On the other hand, the encounter between the journalist and the “real folk” in the village is a godsend, a way of recording revelations (which is where Rohmer meets Rossellini). The encounter with the teacher functions similarly. In fact, it is the film’s crucial scene: Blandine Lenoir has just interviewed some farmers and finds herself face to face with Luchini, holding her tape recorder. The actor faced with the feeling of reality meets the teacher faced with the journalist, as the improvised interview meets theatrical effects.
This is where fiction is born: naturally this encounter — the place where a story is invented — catches the newspaper editor-in-chief’s attention. He cuts the mayor, keeps a few farmers, and holds on to the teacher. The story published in his paper Après-demain consecrates the film’s construction: Julien Dechaumes and his project for a media center are invited to leave the story, while Marc Rossignol and his students are invited in. If the mayor’s mediatheque disappears behind the teacher’s tree, it is because they imprint themselves on film differently and unequally.
Not only does the former, a cultural discourse, not withstand the ontological presence of the latter, a natural element, but additionally, cinema has entirely constructed the plot by its demands and by the opportunity it gives different characters to subsist or not subsist in the film. Here, the art of narrative becomes an endogenous element, produced by the film’s internal evolution and encounters, as if there were a “natural selection” specific to genres and Rohmer has interpreted it by mixing genres and making them react to each other.
Cinema shut down the mediatheque, cinema brought politics back to its correct place (a pretext language), but all the characters are equal before it, even though they are different and subjected to the challenge of their “screen impression.” Thus they can all participate in the closing procession, a comedy in song in the manner of Beaumarchais or Molière, in which each draws his conclusions from the fable in a final confession offered to the viewer.

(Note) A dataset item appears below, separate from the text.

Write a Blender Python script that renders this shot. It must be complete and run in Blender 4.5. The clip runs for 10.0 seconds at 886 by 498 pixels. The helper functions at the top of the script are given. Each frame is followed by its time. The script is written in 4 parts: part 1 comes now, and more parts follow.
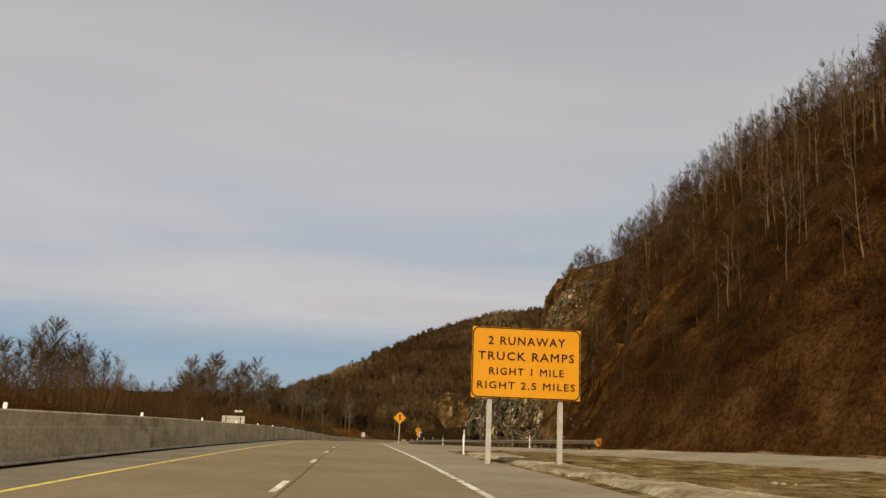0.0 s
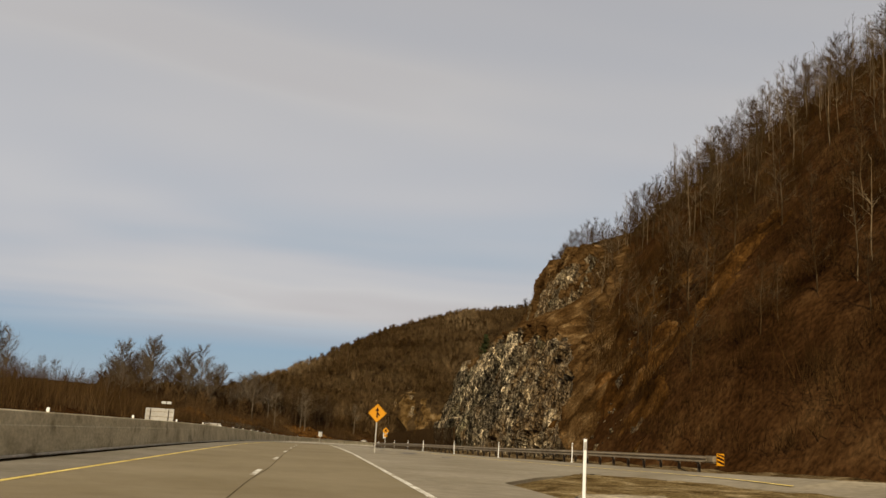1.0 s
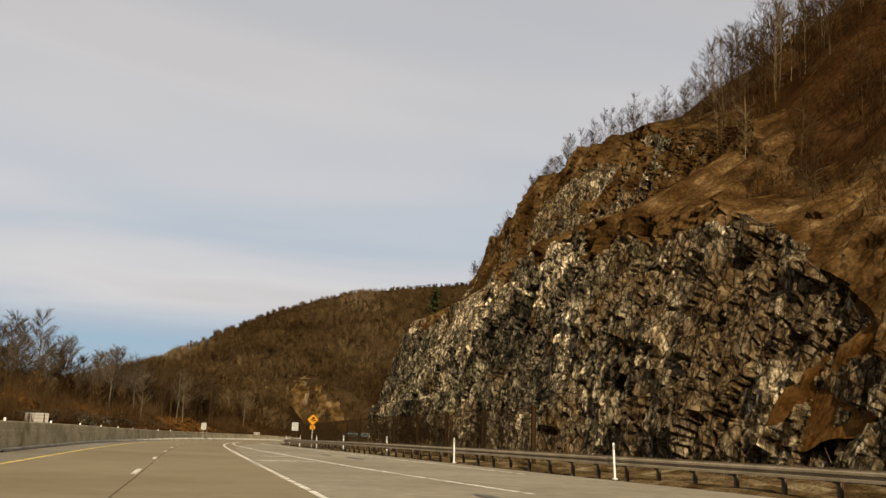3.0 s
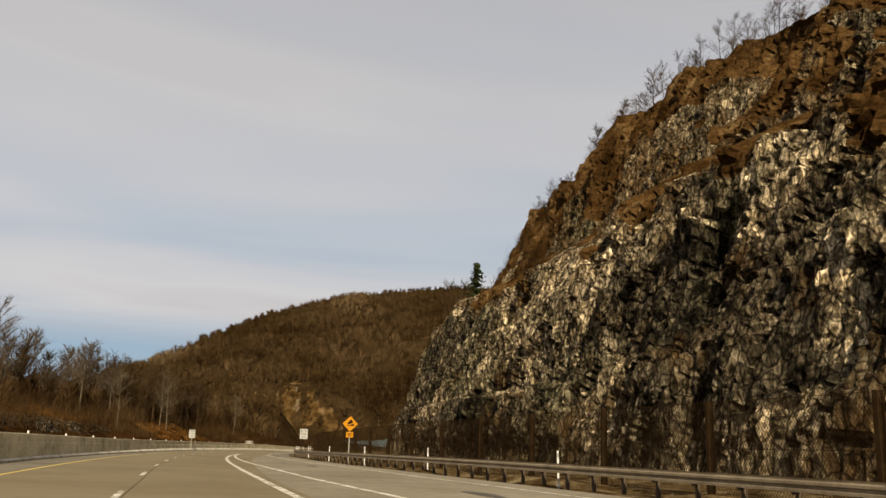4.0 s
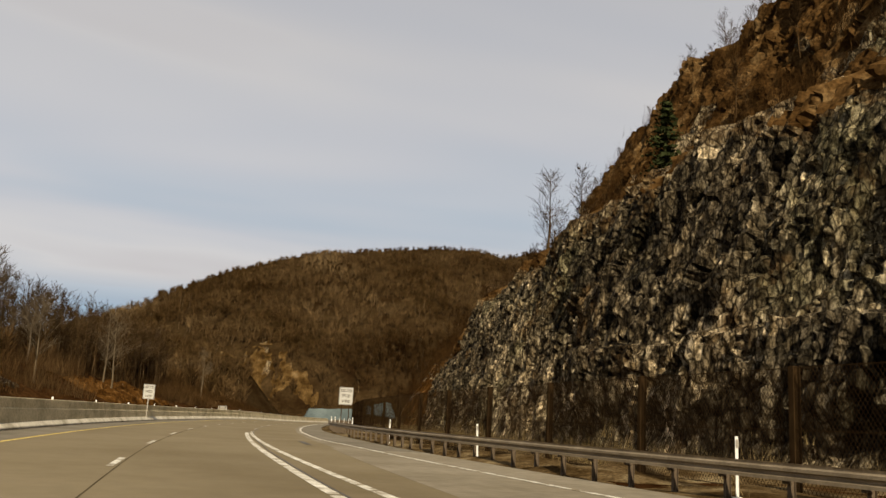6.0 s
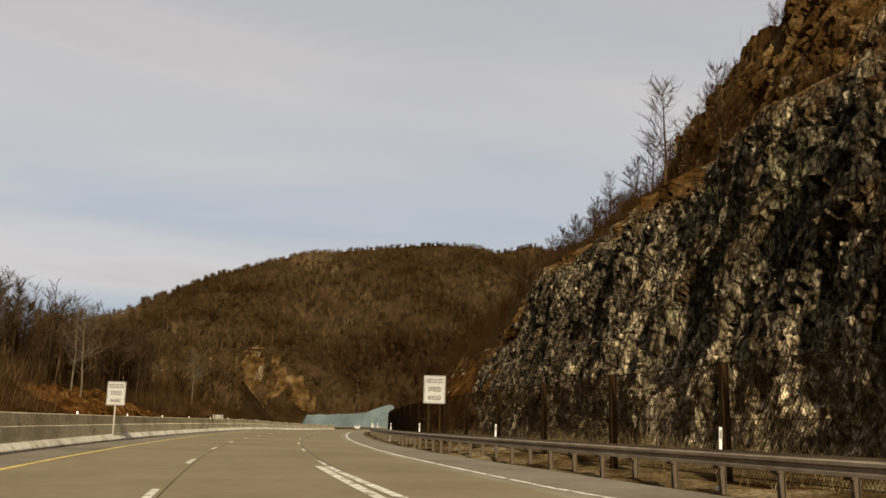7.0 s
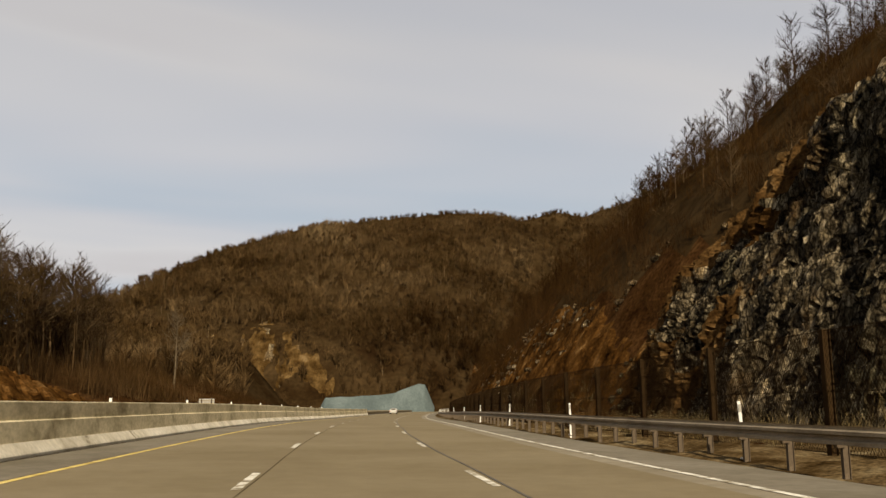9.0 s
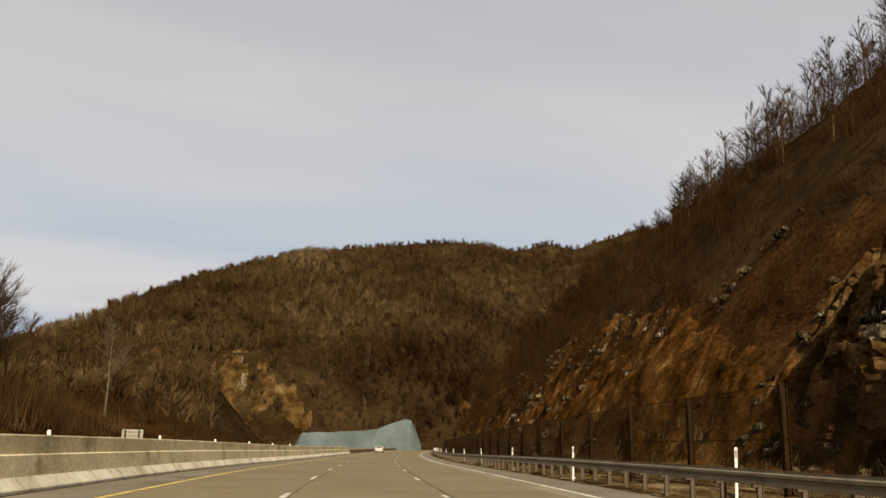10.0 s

It is the final genre visited by the film, the final fantasy, as if Rohmer had insisted on closing by thumbing his nose at politics, at a French cinema that only believes in its “quality” and its “culture” (the film did not receive the French film office’s official label): not only is his cinema funny, thoughtful, contemporary, youthful, not only does it tell stories, but it also sings. The scheme hatched a major little film that lures you with its song.